* [INFORMATION SHOWN]:

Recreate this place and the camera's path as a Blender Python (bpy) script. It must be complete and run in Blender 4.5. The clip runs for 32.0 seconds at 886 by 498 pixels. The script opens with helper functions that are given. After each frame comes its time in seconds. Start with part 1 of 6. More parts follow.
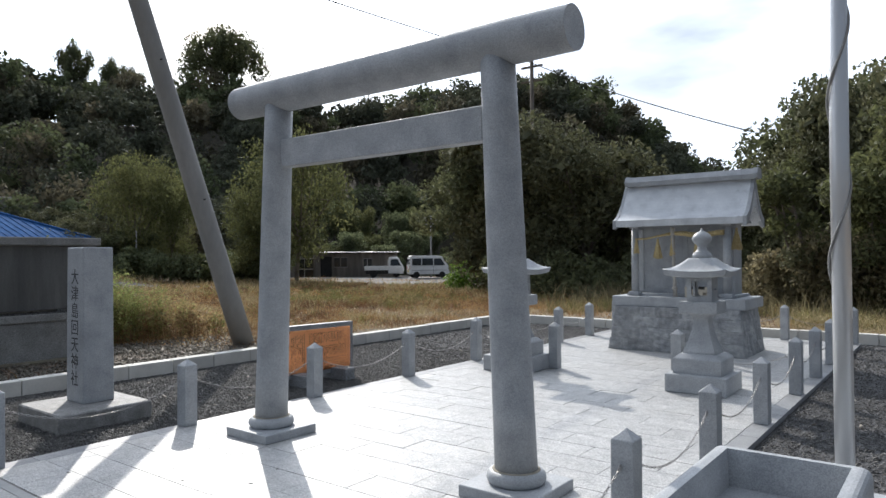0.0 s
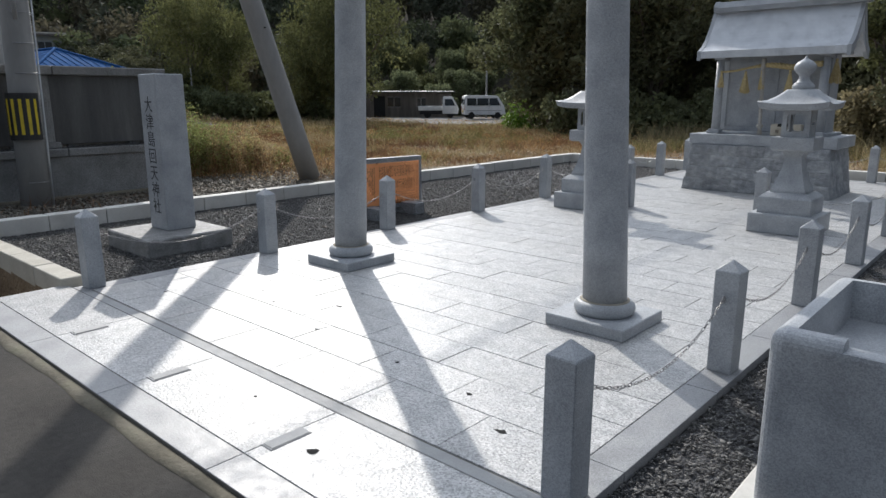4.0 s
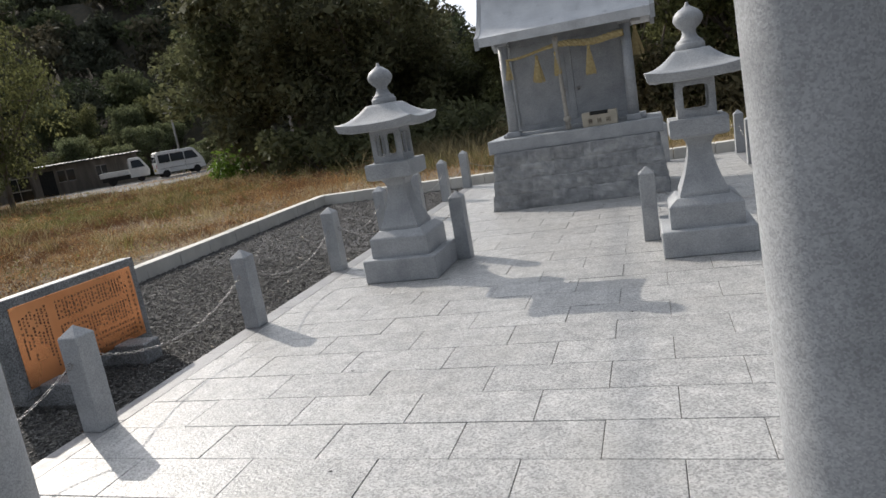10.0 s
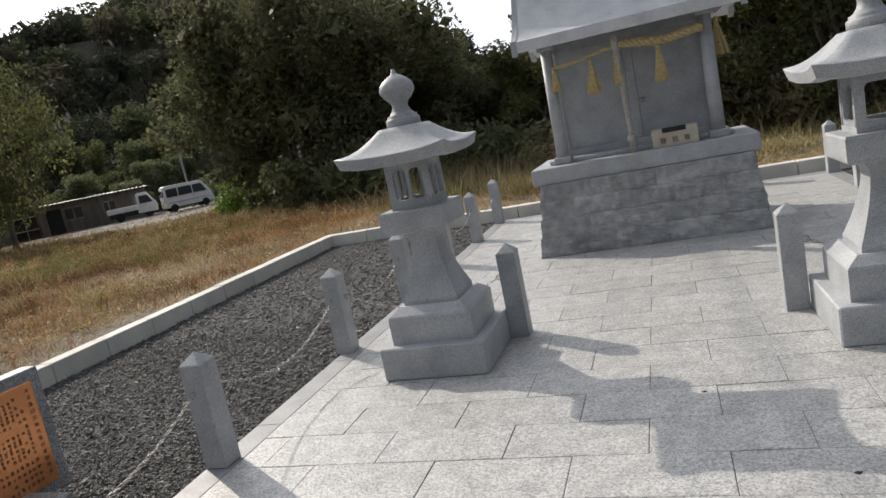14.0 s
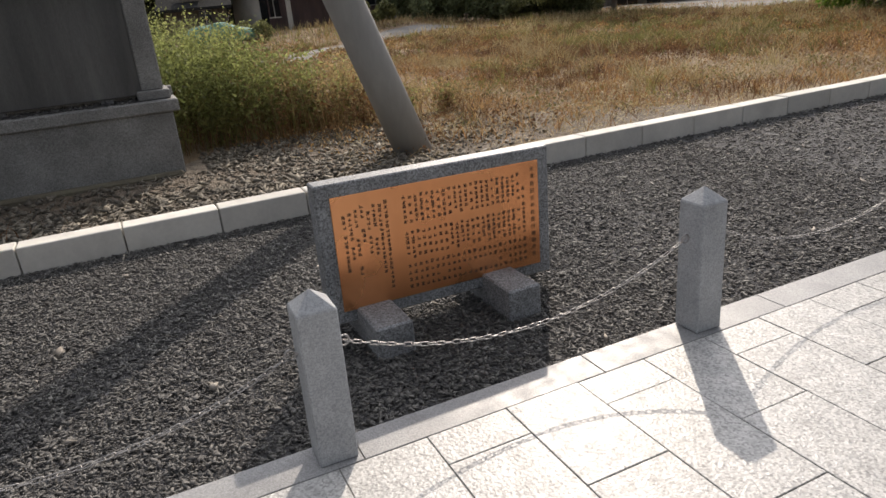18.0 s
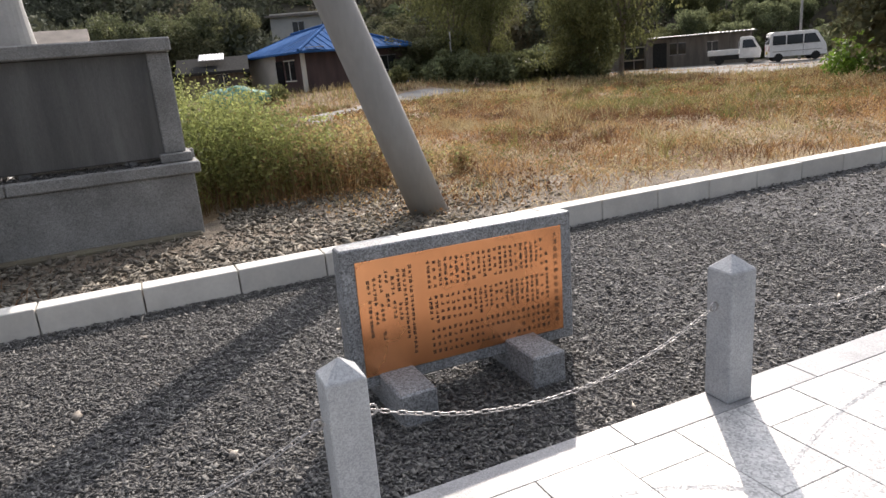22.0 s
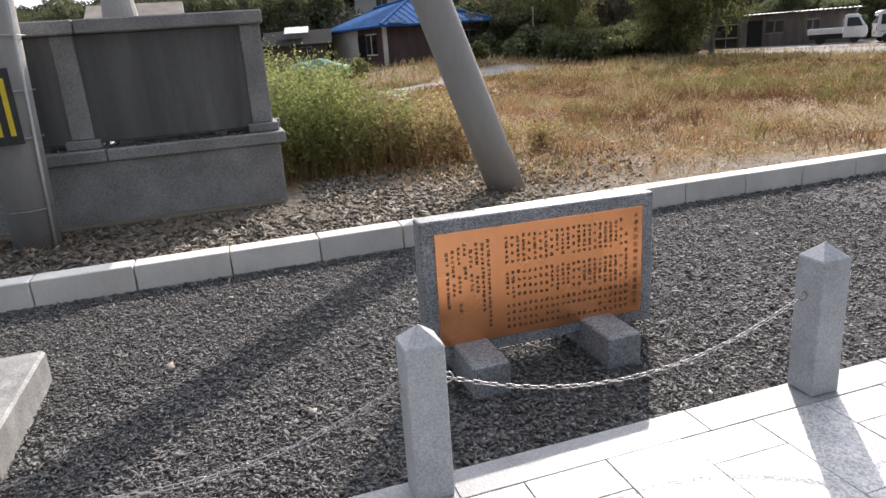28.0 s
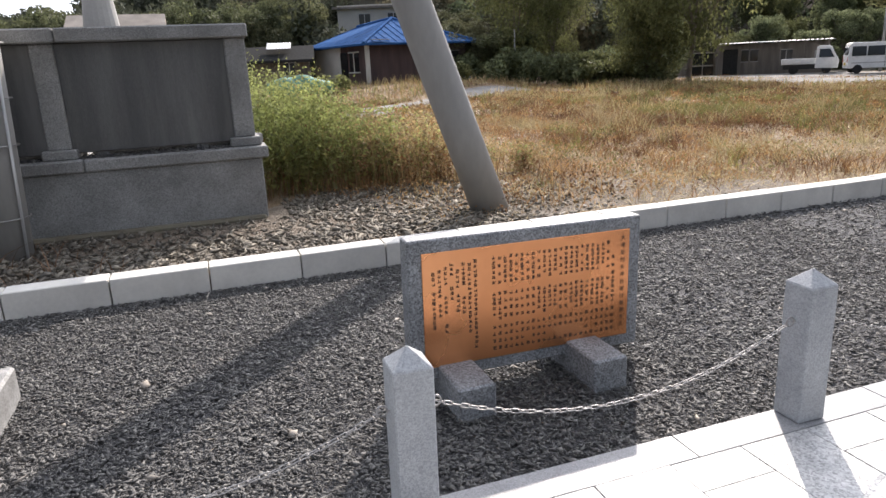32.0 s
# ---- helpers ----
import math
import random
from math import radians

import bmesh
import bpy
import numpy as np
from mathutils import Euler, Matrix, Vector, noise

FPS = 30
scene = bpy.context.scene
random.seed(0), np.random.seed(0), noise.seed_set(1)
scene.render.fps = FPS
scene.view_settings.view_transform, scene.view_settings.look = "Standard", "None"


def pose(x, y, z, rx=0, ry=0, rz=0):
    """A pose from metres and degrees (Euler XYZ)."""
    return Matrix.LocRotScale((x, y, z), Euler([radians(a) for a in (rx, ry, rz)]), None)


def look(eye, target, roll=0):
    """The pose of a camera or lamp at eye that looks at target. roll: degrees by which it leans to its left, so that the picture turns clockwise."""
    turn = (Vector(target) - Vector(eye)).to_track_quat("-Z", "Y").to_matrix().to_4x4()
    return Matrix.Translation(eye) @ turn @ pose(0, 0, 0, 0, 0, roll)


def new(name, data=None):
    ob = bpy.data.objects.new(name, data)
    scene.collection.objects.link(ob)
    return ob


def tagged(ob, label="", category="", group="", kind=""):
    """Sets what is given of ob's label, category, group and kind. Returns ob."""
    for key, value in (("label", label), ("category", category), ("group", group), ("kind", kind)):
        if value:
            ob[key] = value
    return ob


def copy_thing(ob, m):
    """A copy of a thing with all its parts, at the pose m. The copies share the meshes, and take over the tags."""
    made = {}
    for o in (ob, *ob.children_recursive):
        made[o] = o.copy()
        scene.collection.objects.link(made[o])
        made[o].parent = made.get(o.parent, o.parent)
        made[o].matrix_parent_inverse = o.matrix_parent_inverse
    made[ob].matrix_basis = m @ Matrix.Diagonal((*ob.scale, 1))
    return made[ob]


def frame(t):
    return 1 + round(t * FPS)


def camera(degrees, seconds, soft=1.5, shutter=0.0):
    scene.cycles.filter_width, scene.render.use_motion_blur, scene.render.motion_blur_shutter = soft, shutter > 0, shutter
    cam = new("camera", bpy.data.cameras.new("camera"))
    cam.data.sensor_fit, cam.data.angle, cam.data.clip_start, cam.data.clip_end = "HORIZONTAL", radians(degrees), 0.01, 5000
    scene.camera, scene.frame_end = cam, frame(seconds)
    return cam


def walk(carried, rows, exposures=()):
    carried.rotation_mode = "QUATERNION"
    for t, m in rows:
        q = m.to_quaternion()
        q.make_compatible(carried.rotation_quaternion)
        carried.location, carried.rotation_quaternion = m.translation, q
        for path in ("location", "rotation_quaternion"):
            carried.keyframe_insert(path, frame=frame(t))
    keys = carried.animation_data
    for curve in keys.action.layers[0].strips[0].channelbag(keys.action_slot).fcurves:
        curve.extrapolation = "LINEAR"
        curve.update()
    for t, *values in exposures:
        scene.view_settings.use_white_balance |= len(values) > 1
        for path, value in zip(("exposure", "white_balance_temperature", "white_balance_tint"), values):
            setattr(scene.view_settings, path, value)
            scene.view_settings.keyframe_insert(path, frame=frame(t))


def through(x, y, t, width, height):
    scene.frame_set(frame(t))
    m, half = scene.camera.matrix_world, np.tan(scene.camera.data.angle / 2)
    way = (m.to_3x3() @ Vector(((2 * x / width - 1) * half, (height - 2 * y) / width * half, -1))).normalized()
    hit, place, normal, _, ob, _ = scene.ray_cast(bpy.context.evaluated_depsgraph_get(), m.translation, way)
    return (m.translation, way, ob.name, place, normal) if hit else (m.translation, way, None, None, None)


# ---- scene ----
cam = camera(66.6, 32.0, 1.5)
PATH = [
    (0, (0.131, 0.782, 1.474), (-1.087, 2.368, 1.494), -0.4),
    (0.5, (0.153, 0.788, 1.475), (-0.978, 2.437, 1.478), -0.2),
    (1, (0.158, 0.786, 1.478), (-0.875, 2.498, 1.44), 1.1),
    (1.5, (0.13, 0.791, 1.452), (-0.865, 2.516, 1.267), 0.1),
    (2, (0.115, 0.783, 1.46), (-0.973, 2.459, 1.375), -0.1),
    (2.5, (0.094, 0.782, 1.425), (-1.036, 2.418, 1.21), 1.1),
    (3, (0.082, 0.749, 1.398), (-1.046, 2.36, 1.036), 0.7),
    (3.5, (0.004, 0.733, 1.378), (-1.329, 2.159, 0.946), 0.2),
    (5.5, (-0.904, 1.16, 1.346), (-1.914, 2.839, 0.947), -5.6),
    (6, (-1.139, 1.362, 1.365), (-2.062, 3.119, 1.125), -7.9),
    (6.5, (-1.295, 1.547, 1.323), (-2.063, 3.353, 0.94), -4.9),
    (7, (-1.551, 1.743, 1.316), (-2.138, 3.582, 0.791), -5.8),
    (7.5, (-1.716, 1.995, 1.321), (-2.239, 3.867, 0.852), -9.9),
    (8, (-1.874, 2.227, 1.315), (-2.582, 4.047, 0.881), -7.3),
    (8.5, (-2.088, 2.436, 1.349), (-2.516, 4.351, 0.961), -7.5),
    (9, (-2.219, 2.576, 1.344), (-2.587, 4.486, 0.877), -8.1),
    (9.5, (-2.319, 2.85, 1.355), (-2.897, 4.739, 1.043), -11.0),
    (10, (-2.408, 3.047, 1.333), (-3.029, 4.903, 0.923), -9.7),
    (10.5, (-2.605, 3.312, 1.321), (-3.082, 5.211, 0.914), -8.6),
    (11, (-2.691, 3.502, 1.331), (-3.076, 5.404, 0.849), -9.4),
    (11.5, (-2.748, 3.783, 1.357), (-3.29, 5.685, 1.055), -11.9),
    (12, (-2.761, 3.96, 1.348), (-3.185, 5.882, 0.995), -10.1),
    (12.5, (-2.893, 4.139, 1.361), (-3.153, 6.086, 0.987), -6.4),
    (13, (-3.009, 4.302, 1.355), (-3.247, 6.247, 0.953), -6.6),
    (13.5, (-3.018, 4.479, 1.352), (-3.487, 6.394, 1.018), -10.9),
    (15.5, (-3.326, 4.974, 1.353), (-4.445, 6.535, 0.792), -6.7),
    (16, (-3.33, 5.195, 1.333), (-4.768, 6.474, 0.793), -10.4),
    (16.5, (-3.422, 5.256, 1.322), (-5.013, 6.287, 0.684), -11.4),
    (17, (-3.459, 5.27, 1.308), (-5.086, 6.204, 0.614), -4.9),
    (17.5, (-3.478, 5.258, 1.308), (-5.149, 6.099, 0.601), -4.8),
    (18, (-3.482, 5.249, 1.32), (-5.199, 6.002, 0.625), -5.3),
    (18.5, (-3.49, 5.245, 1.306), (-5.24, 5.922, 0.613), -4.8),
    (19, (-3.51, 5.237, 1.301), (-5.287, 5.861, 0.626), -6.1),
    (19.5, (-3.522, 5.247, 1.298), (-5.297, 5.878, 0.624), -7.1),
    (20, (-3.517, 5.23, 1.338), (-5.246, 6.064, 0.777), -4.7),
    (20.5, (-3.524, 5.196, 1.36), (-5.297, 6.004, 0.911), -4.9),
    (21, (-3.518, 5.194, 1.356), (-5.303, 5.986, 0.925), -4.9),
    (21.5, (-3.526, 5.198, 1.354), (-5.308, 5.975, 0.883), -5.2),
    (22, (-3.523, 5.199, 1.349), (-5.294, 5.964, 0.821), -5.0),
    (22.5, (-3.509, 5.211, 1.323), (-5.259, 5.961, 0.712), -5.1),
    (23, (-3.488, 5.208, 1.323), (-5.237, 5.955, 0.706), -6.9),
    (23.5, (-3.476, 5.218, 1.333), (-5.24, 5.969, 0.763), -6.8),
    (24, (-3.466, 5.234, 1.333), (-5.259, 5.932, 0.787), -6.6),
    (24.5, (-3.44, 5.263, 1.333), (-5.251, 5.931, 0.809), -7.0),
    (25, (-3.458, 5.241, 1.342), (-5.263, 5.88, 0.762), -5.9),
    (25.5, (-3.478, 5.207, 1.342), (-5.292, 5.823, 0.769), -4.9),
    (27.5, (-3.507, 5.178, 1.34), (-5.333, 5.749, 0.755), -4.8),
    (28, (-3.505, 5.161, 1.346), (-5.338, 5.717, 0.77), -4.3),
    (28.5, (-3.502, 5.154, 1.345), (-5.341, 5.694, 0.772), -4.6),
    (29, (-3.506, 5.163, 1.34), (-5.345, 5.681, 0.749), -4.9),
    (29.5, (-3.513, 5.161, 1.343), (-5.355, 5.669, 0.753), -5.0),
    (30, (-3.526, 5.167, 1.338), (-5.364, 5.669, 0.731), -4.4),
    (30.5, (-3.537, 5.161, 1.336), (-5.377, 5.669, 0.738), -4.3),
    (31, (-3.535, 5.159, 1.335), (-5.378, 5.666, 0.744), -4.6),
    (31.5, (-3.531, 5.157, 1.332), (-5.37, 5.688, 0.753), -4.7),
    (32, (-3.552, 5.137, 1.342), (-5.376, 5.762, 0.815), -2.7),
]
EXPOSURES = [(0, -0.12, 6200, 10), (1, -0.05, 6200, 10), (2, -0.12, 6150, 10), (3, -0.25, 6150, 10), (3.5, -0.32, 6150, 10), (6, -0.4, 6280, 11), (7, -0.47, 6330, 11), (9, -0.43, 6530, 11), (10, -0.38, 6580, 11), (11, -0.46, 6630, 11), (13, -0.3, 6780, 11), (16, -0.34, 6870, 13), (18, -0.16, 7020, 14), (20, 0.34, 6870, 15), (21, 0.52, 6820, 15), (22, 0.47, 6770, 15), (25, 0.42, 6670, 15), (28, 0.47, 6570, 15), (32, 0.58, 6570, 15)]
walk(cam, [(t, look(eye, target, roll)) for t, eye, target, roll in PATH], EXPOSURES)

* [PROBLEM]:
Write out each line exactly as it appears, from the line with "random.seed(0), np.random.seed(0), noise.seed_set(1)" up to and including the line with "pose from metres".

* [RESULT OF THIS EXERCISE]:
random.seed(0), np.random.seed(0), noise.seed_set(1)
scene.render.fps = FPS
scene.view_settings.view_transform, scene.view_settings.look = "Standard", "None"


def pose(x, y, z, rx=0, ry=0, rz=0):
    """A pose from metres and degrees (Euler XYZ)."""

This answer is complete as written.